600 s for 62M tokens

<200 ms per request

Eval-time memory

Unconstrained

Shared with users

Corpus structure

Fixed, repetitive

Independent queries

*10-minute wall clock, but 8× H100 with 640 GB VRAM is effectively unconstrained for a 16 MB model.

With valid distributions and preserved causality, someone could still train a second, larger model during eval via self-distillation, ensemble 8 copies via divergent TTT, or store 63 GB of hidden states as a neural cache. All valid. All causal. All far beyond 16 MB. The eval-time state spectrum shows the scale:

Eval-time state growth across techniques. Dashed line marks the 16 MB artifact limit.

Proposed fixes.

1. Verify the distribution sums to 1.

fixing the measurement

Require the model to produce a full probability vector over all 1024 tokens at every scored position. The eval script verifies sum(probs) ≈ 1.0 before scoring. One torch.sum per position. Cost: 1–2 seconds for 62M tokens. Negligible.

probs = model.predict(context)       # [vocab_size]
assert abs(probs.sum() - 1.0) < 1e-4 # verify
nll = -torch.log(probs[correct_token])

Catches every invalid distribution. Passes everything valid: softmax outputs, linear interpolation of valid distributions, Dirichlet-Multinomial, TTT, LoRA, GPTQ. Not n-gram specific.

2. Make causality an explicit rule.

aligning with reality

The FAQ says you can only train on tokens “you've already evaluated your model on.” Two-pass rescoring (PRs #846, #853, #868, #870, #881, #888) violates this: pass 2 rescores token #100 using a cache built from tokens #101 through #62M. Making this a stated rule would clarify the intent.

3. Cap auxiliary eval-time state.

aligning with reality

Constrain auxiliary state: tensors that accumulate during eval and are not derivable from the artifact alone. Not model weights, not KV cache, not activations. A cap of ≤ 32 MB preserves everything currently approved (TTT LoRA at ~2 MB).

4. Cap per-token overhead.

aligning with reality

Eval-time techniques must not increase per-token latency by more than 50% over the base model forward pass. Base LM on 8× H100 takes 110 s. A 1.5× cap means 165 s max. The n-gram cache takes 401 s (3.6×).

Full Results

All BPB numbers below are from an invalid distribution. They measure how much P(cache_bin) inflates the correct token's probability, not how well the model compresses language.

Single-GPU configurations.

Base model: PR #728 (~1.12 BPB, 16 MB artifact). Single GPU, stride=64, FineWeb val (62M tokens).

Reported BPB across configurations.
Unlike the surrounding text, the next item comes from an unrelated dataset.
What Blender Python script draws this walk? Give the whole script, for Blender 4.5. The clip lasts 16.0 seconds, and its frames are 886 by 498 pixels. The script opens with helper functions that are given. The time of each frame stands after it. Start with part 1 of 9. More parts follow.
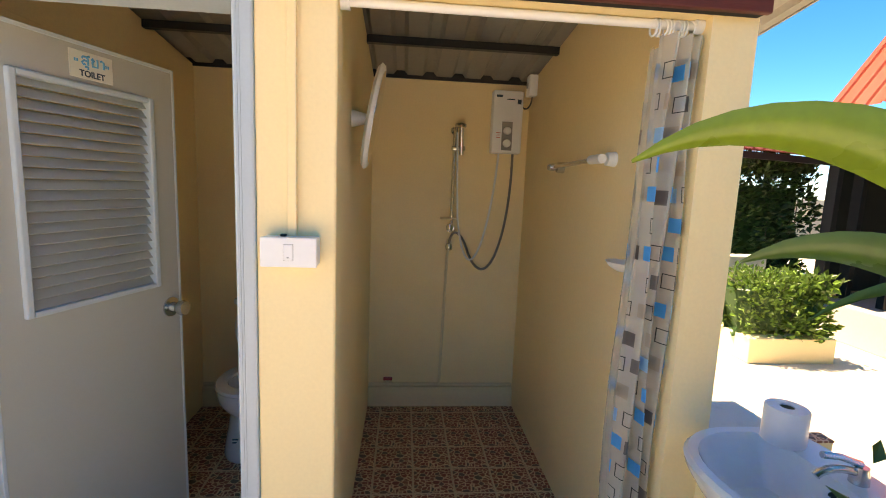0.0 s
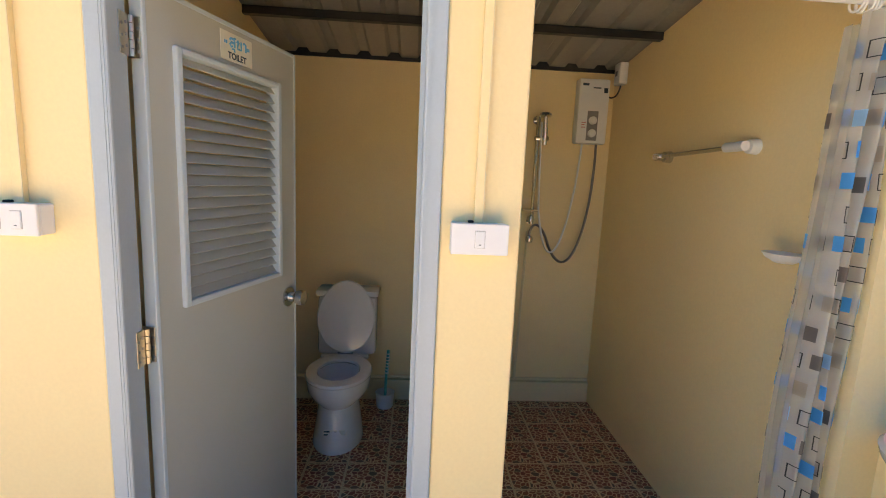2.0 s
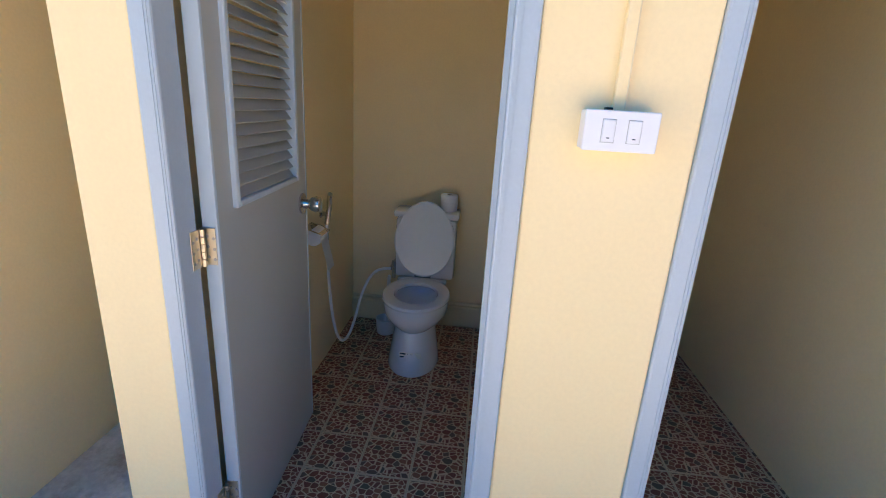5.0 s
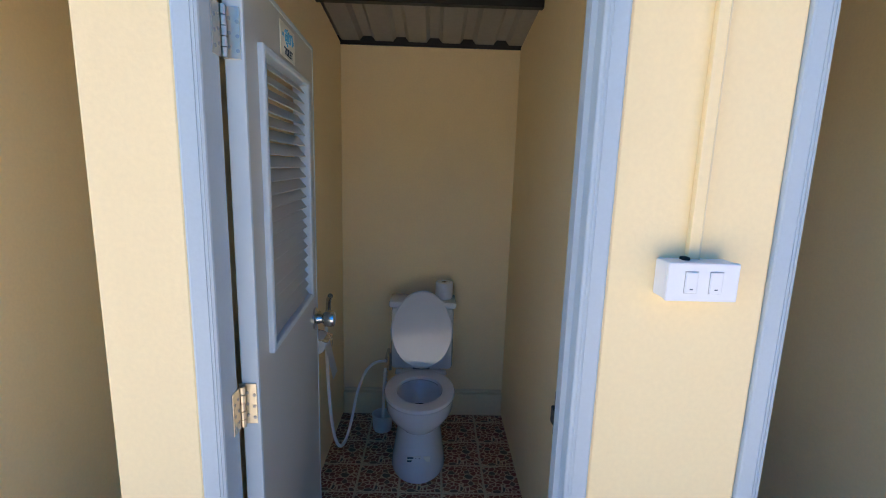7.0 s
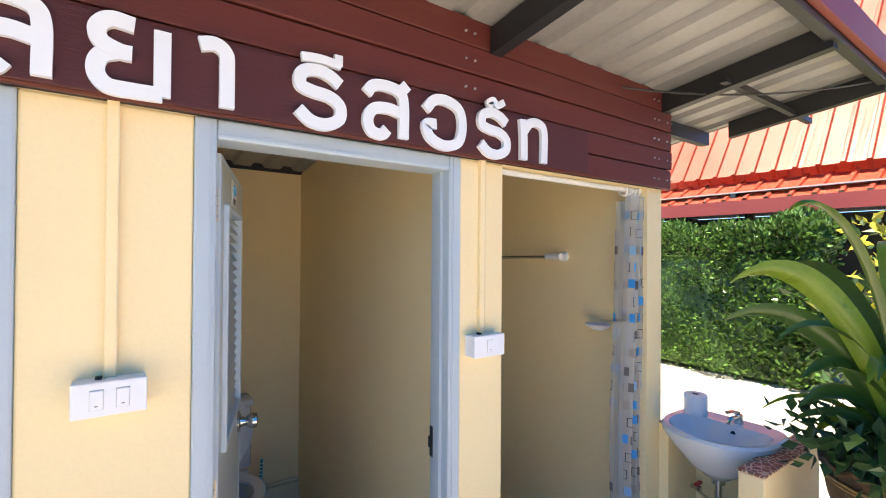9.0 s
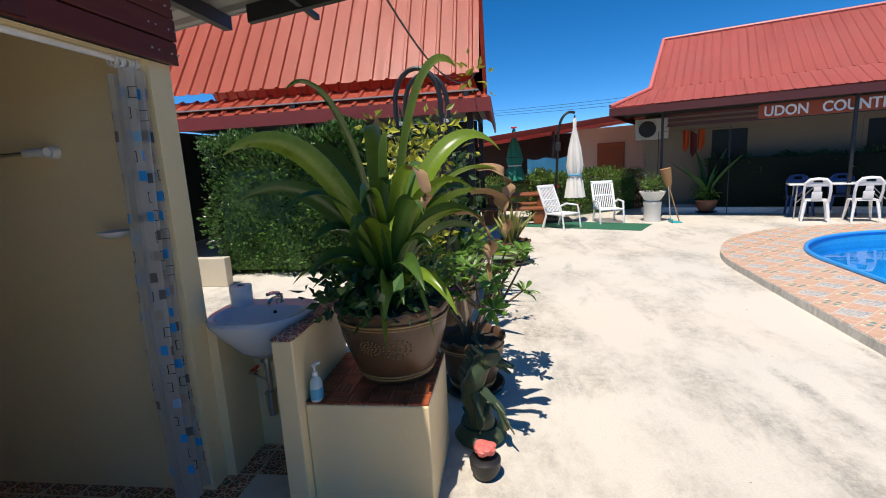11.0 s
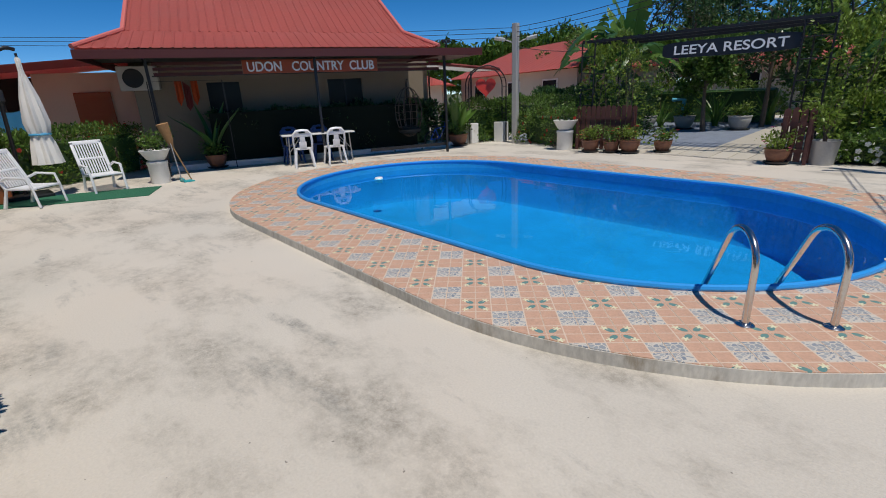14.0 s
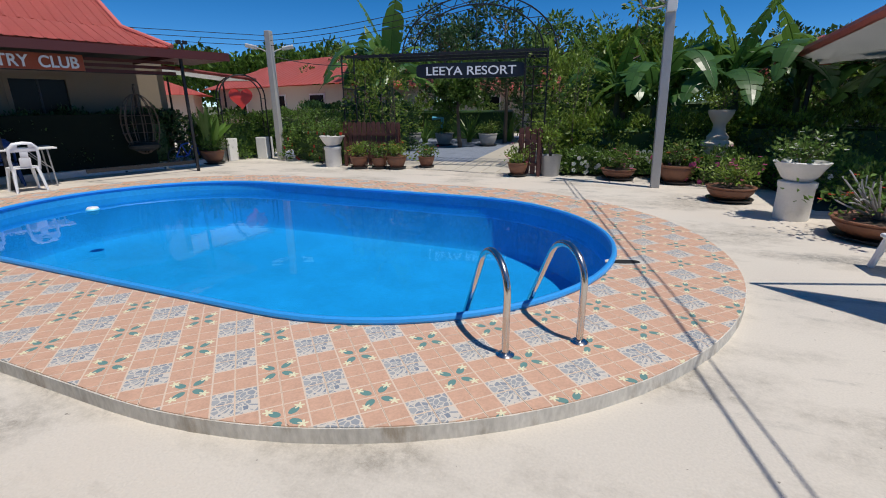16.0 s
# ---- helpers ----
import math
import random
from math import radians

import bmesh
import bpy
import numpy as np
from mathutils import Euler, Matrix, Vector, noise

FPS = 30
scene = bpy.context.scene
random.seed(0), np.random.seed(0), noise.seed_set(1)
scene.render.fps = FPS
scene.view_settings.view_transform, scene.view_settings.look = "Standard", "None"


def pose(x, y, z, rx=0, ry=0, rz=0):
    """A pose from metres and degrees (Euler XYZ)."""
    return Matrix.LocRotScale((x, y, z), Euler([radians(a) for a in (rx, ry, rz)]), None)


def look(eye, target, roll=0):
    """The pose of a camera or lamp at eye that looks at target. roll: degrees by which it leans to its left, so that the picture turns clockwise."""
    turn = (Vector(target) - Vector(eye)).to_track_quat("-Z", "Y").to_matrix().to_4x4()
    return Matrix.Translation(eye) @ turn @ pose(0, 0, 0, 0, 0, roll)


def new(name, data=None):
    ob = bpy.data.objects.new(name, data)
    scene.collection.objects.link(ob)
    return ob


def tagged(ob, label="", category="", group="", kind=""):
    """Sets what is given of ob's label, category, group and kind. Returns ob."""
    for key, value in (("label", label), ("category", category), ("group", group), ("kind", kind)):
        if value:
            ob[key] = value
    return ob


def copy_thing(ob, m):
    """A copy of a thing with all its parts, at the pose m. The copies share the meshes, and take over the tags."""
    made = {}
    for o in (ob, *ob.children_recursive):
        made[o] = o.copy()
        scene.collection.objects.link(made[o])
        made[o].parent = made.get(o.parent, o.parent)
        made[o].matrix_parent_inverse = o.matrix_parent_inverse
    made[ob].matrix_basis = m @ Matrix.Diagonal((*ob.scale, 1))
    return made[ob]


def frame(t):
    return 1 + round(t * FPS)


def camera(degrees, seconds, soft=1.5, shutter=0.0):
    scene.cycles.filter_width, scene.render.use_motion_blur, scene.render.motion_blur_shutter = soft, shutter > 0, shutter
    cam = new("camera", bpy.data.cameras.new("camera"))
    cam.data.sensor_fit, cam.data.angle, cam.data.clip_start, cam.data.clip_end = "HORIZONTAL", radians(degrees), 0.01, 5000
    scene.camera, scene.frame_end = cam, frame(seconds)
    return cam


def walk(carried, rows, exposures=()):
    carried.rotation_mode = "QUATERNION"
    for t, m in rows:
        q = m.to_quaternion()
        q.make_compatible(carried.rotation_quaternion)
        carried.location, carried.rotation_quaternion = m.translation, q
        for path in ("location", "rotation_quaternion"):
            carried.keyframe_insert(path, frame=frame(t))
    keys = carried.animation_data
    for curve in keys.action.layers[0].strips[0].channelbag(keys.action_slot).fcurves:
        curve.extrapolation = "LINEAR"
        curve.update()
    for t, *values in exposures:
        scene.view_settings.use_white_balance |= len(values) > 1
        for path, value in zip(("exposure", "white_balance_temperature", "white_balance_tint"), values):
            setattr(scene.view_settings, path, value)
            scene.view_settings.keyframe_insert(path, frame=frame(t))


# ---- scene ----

These numbers are from an invalid distribution.

Other observations.

Logistic mixing inflates less than linear

PAQ-style logistic mixing gives 0.75 (reported) vs linear’s 0.65. The logistic transform compresses the inflated ratio, reducing the artifact magnitude.

Entropy-adaptive alpha reduces the artifact

The sigmoid-gated alpha from PR #727 gives 0.65 vs fixed α=0.40 at 0.49. The entropy gate reduces α when the model is confident, which partially corrects the inflation.

Three match categories

The cache matches (a) deterministic BPE subword completion (orders 2-4), (b) common English collocations (orders 4-6), and (c) verbatim document repetition (orders 6+). With valid distributions, the genuine contribution of these matches appears small (256M-bucket result: 1.1123 vs 1.1109 baseline).